> [SUPPLIED MATERIAL]:
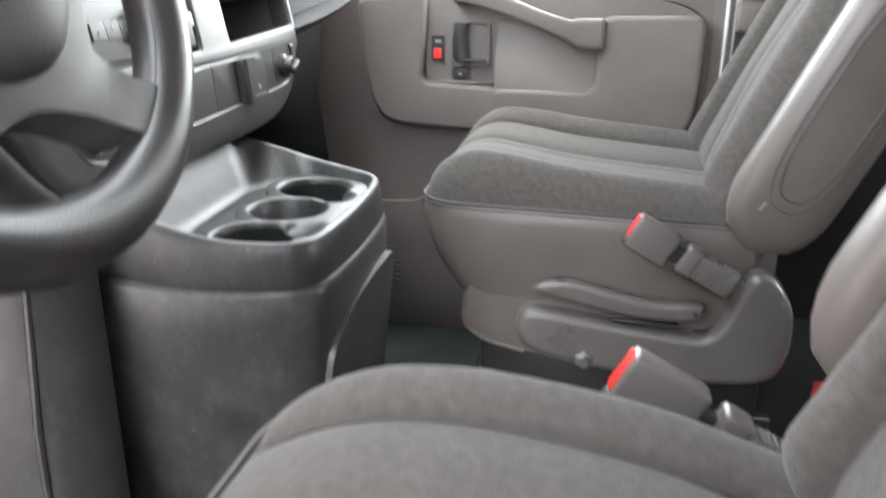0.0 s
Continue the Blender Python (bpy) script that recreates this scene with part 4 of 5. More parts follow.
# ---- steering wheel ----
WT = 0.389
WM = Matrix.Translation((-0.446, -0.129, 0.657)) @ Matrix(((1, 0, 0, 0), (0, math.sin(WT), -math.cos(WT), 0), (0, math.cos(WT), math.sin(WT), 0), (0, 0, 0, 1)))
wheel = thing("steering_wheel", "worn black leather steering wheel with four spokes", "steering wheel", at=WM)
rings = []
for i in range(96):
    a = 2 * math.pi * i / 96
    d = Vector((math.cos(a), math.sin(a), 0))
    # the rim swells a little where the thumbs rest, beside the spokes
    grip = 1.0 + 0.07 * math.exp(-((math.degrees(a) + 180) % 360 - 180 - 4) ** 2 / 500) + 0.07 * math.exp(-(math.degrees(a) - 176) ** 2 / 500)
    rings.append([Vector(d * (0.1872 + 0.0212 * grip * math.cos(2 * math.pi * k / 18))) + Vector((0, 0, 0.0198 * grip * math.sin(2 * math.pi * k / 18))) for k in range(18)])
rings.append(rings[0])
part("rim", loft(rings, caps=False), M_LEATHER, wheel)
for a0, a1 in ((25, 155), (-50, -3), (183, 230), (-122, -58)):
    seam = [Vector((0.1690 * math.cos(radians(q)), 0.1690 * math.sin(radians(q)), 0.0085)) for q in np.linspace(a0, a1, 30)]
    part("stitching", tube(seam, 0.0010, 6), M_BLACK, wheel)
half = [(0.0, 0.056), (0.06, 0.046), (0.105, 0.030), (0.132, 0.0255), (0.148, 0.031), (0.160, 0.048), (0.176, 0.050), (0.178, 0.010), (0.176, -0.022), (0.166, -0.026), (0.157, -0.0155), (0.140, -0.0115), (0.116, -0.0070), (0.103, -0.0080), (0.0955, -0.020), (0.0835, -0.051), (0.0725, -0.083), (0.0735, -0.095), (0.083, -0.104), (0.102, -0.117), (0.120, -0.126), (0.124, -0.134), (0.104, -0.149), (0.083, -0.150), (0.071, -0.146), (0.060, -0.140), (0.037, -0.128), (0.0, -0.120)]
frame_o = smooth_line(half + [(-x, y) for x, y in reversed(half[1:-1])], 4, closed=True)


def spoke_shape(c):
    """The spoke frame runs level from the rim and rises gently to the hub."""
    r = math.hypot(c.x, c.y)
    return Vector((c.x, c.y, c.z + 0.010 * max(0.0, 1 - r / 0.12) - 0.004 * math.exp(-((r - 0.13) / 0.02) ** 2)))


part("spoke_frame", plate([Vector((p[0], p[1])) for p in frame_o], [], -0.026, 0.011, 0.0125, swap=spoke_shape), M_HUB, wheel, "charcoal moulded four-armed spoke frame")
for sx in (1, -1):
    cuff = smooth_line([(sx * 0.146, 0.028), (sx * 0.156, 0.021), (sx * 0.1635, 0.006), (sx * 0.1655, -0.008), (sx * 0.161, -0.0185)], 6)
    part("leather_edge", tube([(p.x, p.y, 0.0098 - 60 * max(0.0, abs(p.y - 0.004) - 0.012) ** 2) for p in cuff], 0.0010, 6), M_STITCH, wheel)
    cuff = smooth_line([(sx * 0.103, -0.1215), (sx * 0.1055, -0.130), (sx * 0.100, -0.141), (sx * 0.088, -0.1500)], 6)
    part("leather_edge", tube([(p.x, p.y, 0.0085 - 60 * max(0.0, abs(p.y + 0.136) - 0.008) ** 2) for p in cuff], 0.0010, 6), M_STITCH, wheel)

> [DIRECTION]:
Copy every line in the listing above where the string "with" turns up.

> [SOLVED PROBLEM]:
Continue the Blender Python (bpy) script that recreates this scene with part 4 of 5. More parts follow.
wheel = thing("steering_wheel", "worn black leather steering wheel with four spokes", "steering wheel", at=WM)